» Given material:
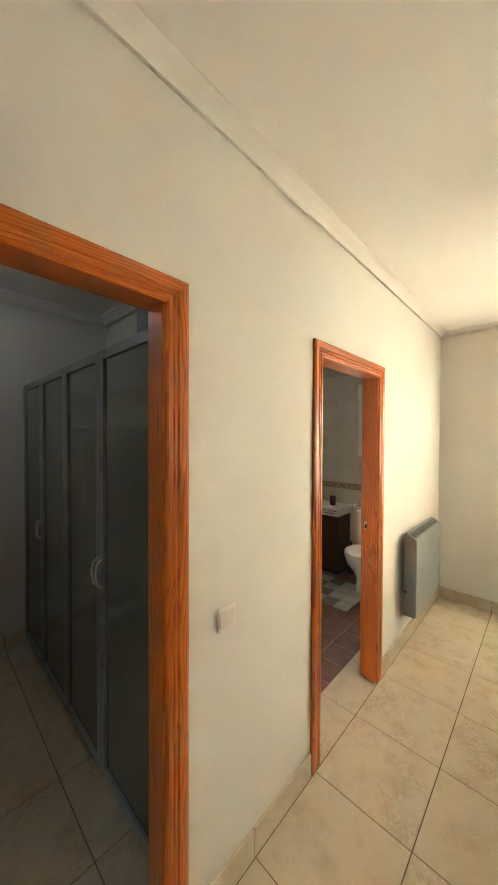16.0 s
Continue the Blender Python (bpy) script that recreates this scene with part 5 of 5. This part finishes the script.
def toilet():
    t = thing("toilet", (-4.25, 1.62, 0), "white ceramic toilet with a closed lid against the tiled wall", "toilet")
    cx, cy = -4.22, 1.62

    def oval(bm, rings, m):
        rs = []
        for ax, ay, off, z in rings:
            rs.append([bm.verts.new((cx + off + ax * math.cos(a), cy + ay * math.sin(a), z)) for a in (2 * math.pi * k / 28 for k in range(28))])
        for A, C in zip(rs, rs[1:]):
            for k in range(28):
                bm.faces.new((A[k], A[(k + 1) % 28], C[(k + 1) % 28], C[k])).smooth = True
        bm.faces.new(rs[0][::-1]), bm.faces.new(rs[-1])

    bm = B()
    oval(bm, [(0.15, 0.09, -0.02, 0.0008), (0.14, 0.085, -0.02, 0.03), (0.12, 0.08, -0.03, 0.14), (0.15, 0.11, 0.0, 0.22), (0.205, 0.165, 0.02, 0.31), (0.225, 0.182, 0.02, 0.37), (0.225, 0.182, 0.02, 0.39)], None)
    part("bowl", bm, CERAMIC, t)
    bm = B()
    oval(bm, [(0.22, 0.178, 0.02, 0.391), (0.23, 0.187, 0.02, 0.398), (0.23, 0.187, 0.02, 0.408), (0.225, 0.182, 0.02, 0.412)], None)
    part("seat", bm, PLASTIC, t)
    bm = B()
    oval(bm, [(0.225, 0.182, 0.02, 0.413), (0.23, 0.186, 0.02, 0.42), (0.215, 0.17, 0.02, 0.432), (0.15, 0.12, 0.02, 0.438)], None)
    part("lid", bm, CERAMIC, t)
    bm = B()
    box(bm, -4.61, -4.44, cy - 0.18, cy + 0.18, 0.40, 0.755, bevel=0.02, seg=3)
    box(bm, -4.60, -4.40, cy - 0.10, cy + 0.10, 0.18, 0.41, bevel=0.02, seg=2)
    tk = part("cistern", bm, CERAMIC, t)
    bm = B()
    box(bm, -4.6135, -4.432, cy - 0.19, cy + 0.19, 0.756, 0.785, bevel=0.01, seg=2)
    part("cistern_lid", bm, CERAMIC, tk)


toilet()
b = thing("washstand", (-4.45, 1.02, 0), "dark wood washstand with a white top against the bathroom wall", "washstand")
for nm, q, mm in (("cabinet", (-4.61, -4.30, 0.72, 1.27, 0.08, 0.70), mat("dark_cabinet_wood", (0.075, 0.035, 0.02), 0.4, var=0.1, scale=12)), ("washtop", (-4.6135, -4.27, 0.70, 1.29, 0.701, 0.80), CERAMIC), ("plinth", (-4.61, -4.36, 0.74, 1.25, 0.0008, 0.079), BLACK)):
    bm = B()
    box(bm, *q, bevel=0.006, seg=2)
    part(nm, bm, mm, b)
for z in (0.735, 0.765):
    bm = boxed((-4.2702, -4.2685, 0.72, 1.27, z - 0.003, z + 0.003))
    part("dark_line", bm, BLACK, b)
bm = B()
lathe(bm, [(0.03, 0), (0.034, 0.01), (0.034, 0.09), (0.03, 0.11)], 16, pose(-4.42, 1.14, 0.8005))
whole("tumbler", bm, mat("dark_brown_glass", (0.05, 0.025, 0.015), 0.15), "dark brown tumbler on the washstand", "tumbler")
b = thing("towel_ring", (-4.61, 1.05, 1.65), "chrome towel ring with a small pale towel", "towel ring")
bm = B()
tube(bm, [(-4.595, 1.05 + 0.075 * math.cos(a), 1.60 + 0.075 * math.sin(a)) for a in (2 * math.pi * k / 24 for k in range(24))], 0.004, 6, closed=True)
part("ring", bm, STEEL, b)
bm = B()
tube(bm, [(-4.6165, 1.05, 1.675), (-4.59, 1.05, 1.675)], 0.012, 10)
part("mount", bm, STEEL, b)
bm = B()
tube(bm, [(-4.6165, 1.33, 0.80), (-4.57, 1.33, 0.80), (-4.565, 1.33, 0.78), (-4.565, 1.44, 0.78)], 0.008, 8)
lathe(bm, [(0.022, 0), (0.022, 0.01)], 12, pose(-4.617, 1.33, 0.80, 0, 90, 0))
whole("paper_holder", bm, STEEL, "chrome toilet paper holder on the tiled wall", "paper holder")
bm = B()
lathe(bm, [(0.045, 0), (0.05, 0.02), (0.045, 0.10), (0.02, 0.12), (0.012, 0.3), (0.012, 0.38)], 16, pose(-4.52, 1.33, 0.001))
whole("toilet_brush", bm, BLACK, "dark toilet brush in its stand", "toilet brush")
b = thing("bath_mat", (-3.95, 1.25, 0), "grey and white checked bath mat on the red tiles", "bath mat")
MATS = [mat("pale_mat_pile", (0.50, 0.47, 0.42), 0.95, var=0.1, bump=0.6, bscale=200), mat("grey_mat_pile", (0.24, 0.22, 0.20), 0.95, var=0.1, bump=0.6, bscale=200)]
for i in range(4):
    for j in range(6):
        bm = B()
        box(bm, -4.25 + 0.14 * i, -4.25 + 0.14 * (i + 1), 0.85 + 0.14 * j, 0.85 + 0.14 * (j + 1), 0.001, 0.016, bevel=0.003)
        part("mat_square", bm, MATS[(i * 3 + j * 5 + (i * j) % 3) % 2], b)


# ---- floor, stairs and skirting ----
P, GX, GY = 0.43, 0.294, -0.356
whole("floor", boxed((-4.8, 1.2, -2.6, 3.78, -0.2, -0.003), (-4.8, -1.04, 3.78, 5.5, -0.2, -0.003)), GROUT, "concrete floor slab with brown grout between the tiles", "floor", kind="structure")
floor_ob = bpy.data.objects["floor"]


def tile_mesh(x0, x1, y0, y1, name="tile"):
    bm = B()
    box(bm, x0, x1, y0, y1, -0.006, 0.0)
    top = [f for f in bm.faces if f.normal.z > 0.9]
    bmesh.ops.bevel(bm, geom=list({e for f in top for e in f.edges}), offset=0.0012, segments=1, affect="EDGES")
    return mesh_of(bm, name, TILE)


whole_tile = tile_mesh(-P / 2 + 0.0021, P / 2 - 0.0021, -P / 2 + 0.0021, P / 2 - 0.0021)
for i in range(-12, 3):
    for j in range(-6, 14):
        cx, cy = GX + P * (i + 0.5), GY + P * (j + 0.5)
        x0, x1, y0, y1 = cx - P / 2, cx + P / 2, cy - P / 2, cy + P / 2
        if cx < -4.8 or cx > 1.2 or cy < -2.7 or cy > 5.4:
            continue
        if -1.04 < cx and y0 > 3.62:
            continue
        if -4.7 < cx < -2.3 and 0.0 < cy < 2.0:
            continue
        if -1.0 < cx and y1 > 3.62:
            ob = new("tile", tile_mesh(-P / 2 + 0.0021, P / 2 - 0.0021, -P / 2 + 0.0021, 3.62 - cy))
        else:
            ob = new("tile", whole_tile)
        ob.parent, ob.location = floor_ob, (cx, cy, 0)


def skirting(name, label, runs, h=0.105):
    """Tile skirting along runs (x0, y0, x1, y1, out_x, out_y), jointed on the floor's grid."""
    s = thing(name, (0, 0, 0), label, "baseboard", kind="structure")
    for x0, y0, x1, y1, ox, oy in runs:
        along_x = abs(x1 - x0) > abs(y1 - y0)
        a, b = (min(x0, x1), max(x0, x1)) if along_x else (min(y0, y1), max(y0, y1))
        g = GX if along_x else GY
        if along_x:
            bm = boxed((a + 0.005, b - 0.005, min(y0, y0 + oy * 0.008), max(y0, y0 + oy * 0.008), 0.0004, h - 0.004))
        else:
            bm = boxed((min(x0, x0 + ox * 0.008), max(x0, x0 + ox * 0.008), a + 0.005, b - 0.005, 0.0004, h - 0.004))
        g_ob = part("grout", bm, GROUT, s)
        slanted = x0 == x1 == -0.03
        if slanted:
            out_of_square(g_ob)
        if x0 == x1 == 1.08:
            closing_in(g_ob)
        k = math.floor((a - g) / P)
        while g + k * P < b:
            p, q = max(a, g + k * P), min(b, g + (k + 1) * P)
            k += 1
            if q - p < 0.004:
                continue
            p, q = p + 0.0018, q - 0.0018
            bm = B()
            if along_x:
                box(bm, p, q, min(y0, y0 + oy * 0.011), max(y0, y0 + oy * 0.011), 0.0005, h, bevel=0.0015)
            else:
                box(bm, min(x0, x0 + ox * 0.011), max(x0, x0 + ox * 0.011), p, q, 0.0005, h, bevel=0.0015)
            o = part("skirting_tile", bm, SKIRT, s)
            if slanted:
                out_of_square(o)
            if x0 == x1 == 1.08:
                closing_in(o)


skirting("baseboard_office", "cream tile skirting of office and corridor", [
    (-4.3, -0.06, -0.059, -0.06, 0, -1), (-0.03, -0.071, -0.03, 2.105, 1, 0), (1.08, -2.5, 1.08, -0.356, -1, 0), (1.08, -0.356, 1.08, 2.105, -1, 0), (-4.3, -2.5, 1.07, -2.5, 0, 1),
    (-0.019, 2.105, 0.074, 2.105, 0, -1), (0.926, 2.105, 1.033, 2.105, 0, -1)])
skirting("baseboard_landing", "cream tile skirting of the landing", [
    (-0.05, 2.21, -0.05, 2.438, 1, 0), (-0.05, 3.266, -0.05, 3.57, 1, 0), (-0.039, 3.57, 0.30, 3.57, 0, -1), (0.30, 3.559, 0.30, 3.66, 1, 0), (1.05, 2.21, 1.05, 3.78, -1, 0), (0.926, 2.21, 1.04, 2.21, 0, 1)])
skirting("baseboard_bedroom", "cream tile skirting of the bedroom", [
    (-4.63, 2.21, -3.120, 2.21, 0, 1), (-2.255, 2.21, -1.549, 2.21, 0, 1), (-0.675, 2.21, -0.145, 2.21, 0, 1), (-4.63, 2.221, -4.63, 5.3, 1, 0), (-4.62, 5.3, -1.04, 5.3, 0, -1),
    (-1.04, 3.58, -0.145, 3.58, 0, -1), (-1.04, 3.569, -1.04, 5.29, -1, 0), (-2.2, 0.04, -0.5, 0.04, 0, 1)])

» Problem to solve: Write out the lines from the start of the material to the line with "bm.faces.new(rs[0][::-1]), bm.faces.new(rs[-1])", inclusive and exactly. Skip the pictures.

» Full answer:
16.0 s
Continue the Blender Python (bpy) script that recreates this scene with part 5 of 5. This part finishes the script.
def toilet():
    t = thing("toilet", (-4.25, 1.62, 0), "white ceramic toilet with a closed lid against the tiled wall", "toilet")
    cx, cy = -4.22, 1.62

    def oval(bm, rings, m):
        rs = []
        for ax, ay, off, z in rings:
            rs.append([bm.verts.new((cx + off + ax * math.cos(a), cy + ay * math.sin(a), z)) for a in (2 * math.pi * k / 28 for k in range(28))])
        for A, C in zip(rs, rs[1:]):
            for k in range(28):
                bm.faces.new((A[k], A[(k + 1) % 28], C[(k + 1) % 28], C[k])).smooth = True
        bm.faces.new(rs[0][::-1]), bm.faces.new(rs[-1])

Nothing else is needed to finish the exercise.